Ubaldo Jimenez was voted American League pitcher of the month for September, the first Indian to win the award since Cliff Lee in August 2008.
Jimenez also received the honor in April and May 2010, with the Colorado Rockies.
In six starts for the Tribe, Jimenez went 4-0 with a 1.09 ERA. He walked seven and struck out 51 in 41.1 innings as opponents batted .230 against him.
In September, Jimenez led AL pitchers in innings and strikeouts, was second in ERA, tied for second in victories and was fourth with 11.1 strikeouts per nine innings pitched.
Among those who also received votes were the Indians’ Bryan Shaw and ex-Indian Bartolo Colon of the Oakland Athletics.
Francona said center fielder Michael Bourn will participate in today’s workout after feeling “something” and pulling up as he attempted to steal second base Sunday. The problem was in the back of Bourn’s leg, below his hamstring.

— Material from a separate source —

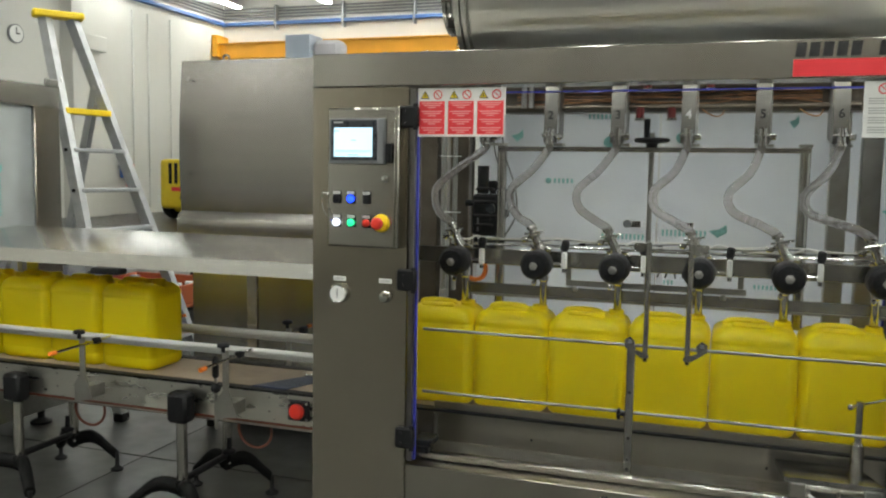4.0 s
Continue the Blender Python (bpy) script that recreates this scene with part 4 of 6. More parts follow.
def conveyor():
    c = thing("conveyor", (-1.5, 2.68, 0), "long low belt conveyor on black tripod feet", "conveyor")
    part("belt", box(B(), -6.6, 2.6, 2.515, 2.845, 0.59, BELT_Z, 0.006), BELT, c, "tan conveyor belt")
    for y0, y1 in ((2.470, 2.476), (2.886, 2.892)):
        part("side_plate", box(B(), -6.6, -1.20, y0, y1, 0.478, 0.603, 0.001), STEEL_WORN, c, "worn steel side plate")
        part("side_plate", box(B(), 1.10, 2.6, y0, y1, 0.462, 0.603, 0.001), STEEL_WORN, c, "worn steel side plate")
    part("wear_strip", box(B(), -6.6, 2.6, 2.468, 2.513, 0.604, 0.613), BLACK, c)
    part("wear_strip", box(B(), -6.6, 2.6, 2.848, 2.894, 0.604, 0.613), BLACK, c)
    part("return_belt", box(B(), -6.6, -1.2, 2.52, 2.84, 0.482, 0.490), BELT, c)
    part("red_return_edge", box(B(), -3.4, -1.25, 2.478, 2.50, 0.464, 0.472), BROWNRED, c)
    for x in [-3.30, -3.12, -2.62, -2.44, -2.22, -2.0, -1.72, -1.52, -1.24]:
        for z in (0.525, 0.585):
            part("bolt", turned(B(), (x, 2.469, z), (0, -1, 0), [(0.0055, 0), (0.0055, 0.002), (0.002, 0.003)], 10), STEEL_DULL, c)
    for x in (1.15, 1.42):
        for z in (0.50, 0.585):
            part("bolt", turned(B(), (x, 2.469, z), (0, -1, 0), [(0.011, 0), (0.011, 0.004), (0.004, 0.007)], 10), CHROME, c)
    # guide rails and their clamps
    for y, m, n in ((2.522, GREYBAR, "front_rail"), (2.862, GREYBAR, "rear_rail")):
        part(n, cyl(B(), (-3.48, y, 0.762), (-1.20, y, 0.762), 0.017 if y > 2.6 else 0.013, seg=14), m, c, "pale plastic guide rail")
        part("rail_core", box(B(), -3.48, -1.20, y - 0.003, y + 0.003, 0.735, 0.750), ALU, c)
    part("front_rail", cyl(B(), (1.10, 2.522, 0.762), (2.6, 2.522, 0.762), 0.015, seg=14), GREYBAR, c)
    part("rear_rail", cyl(B(), (1.10, 2.862, 0.762), (2.6, 2.862, 0.762), 0.015, seg=14), GREYBAR, c)
    for x in (-3.105, -2.386, -1.664, 1.47):
        b = part("rail_bracket", plate(B(), [(x - 0.045, 0.50), (x + 0.055, 0.515), (x + 0.03, 0.58), (x + 0.014, 0.62), (x + 0.014, 0.79), (x - 0.014, 0.79), (x - 0.014, 0.62), (x - 0.045, 0.58)], 2.366, 2.372), STEEL_DULL, c, "bent steel rail bracket")
        part("bracket_spacer", box(B(), x - 0.02, x + 0.03, 2.373, 2.469, 0.515, 0.57), STEEL_DULL, b)
        part("clamp_rod", cyl(B(), (x + 0.030, 2.185, 0.760), (x + 0.034, 2.505, 0.768), 0.006, seg=10), CHROME, b)
        part("rod_tip", cyl(B(), (x + 0.029, 2.152, 0.759), (x + 0.030, 2.185, 0.760), 0.0095, seg=10), ORANGE, b, "orange rod cap")
        part("rod_head", box(B(), x + 0.018, x + 0.050, 2.40, 2.437, 0.754, 0.780, 0.006), BLACK, b)
        part("clamp_knob", turned(B(), (x, 2.352, 0.785), (0, 0, 1), [(0.009, 0), (0.009, 0.02), (0.024, 0.022), (0.026, 0.03), (0.02, 0.038), (0.004, 0.039)], 14), BLACK, b)
    for x in (-3.09, -2.385, -1.672):
        b = part("rail_bracket", box(B(), x - 0.012, x + 0.012, 2.905, 2.911, 0.50, 0.79, 0.002), STEEL_DULL, c)
        part("bracket_spacer", box(B(), x - 0.012, x + 0.012, 2.893, 2.904, 0.51, 0.56), STEEL_DULL, b)
        part("clamp_rod", cyl(B(), (x - 0.01, 2.88, 0.765), (x + 0.04, 3.02, 0.78), 0.006, seg=8), CHROME, b)
        part("rod_tip", cyl(B(), (x + 0.04, 3.02, 0.78), (x + 0.047, 3.04, 0.782), 0.009, seg=8), ORANGE, b)
        part("clamp_knob", turned(B(), (x, 2.895, 0.79), (0, 0, 1), [(0.009, 0), (0.009, 0.02), (0.024, 0.022), (0.026, 0.03), (0.02, 0.038), (0.004, 0.039)], 14), BLACK, b)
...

Francona said designated hitter Jason Giambi (forearm) and pitcher Zach McAllister (side) were OK.
The Indians must trim the roster from 40 to 25 by Wednesday morning. Francona said they have an idea of what decisions must be made when they talk today.
If the Indians win Wednesday, the roster can be changed for the division series, which opens in Boston. Those games are scheduled for 3:07 p.m. Friday and 5:37 p.m. Saturday, televised by TBS.
Francona said the Indians would likely go with a nine-man bullpen on Wednesday because they don’t need five starting pitchers. As they began trimming the roster, outfielder Jason Kubel and pitchers Blake Wood and Preston Guilmet were sent home.
The Indians are encouraging fans attending Wednesday’s game to wear red as part of a “Rock Your Red” campaign. Progressive Insurance will distribute white rally towels. Former slugger Andre Thornton will throw out the first pitch.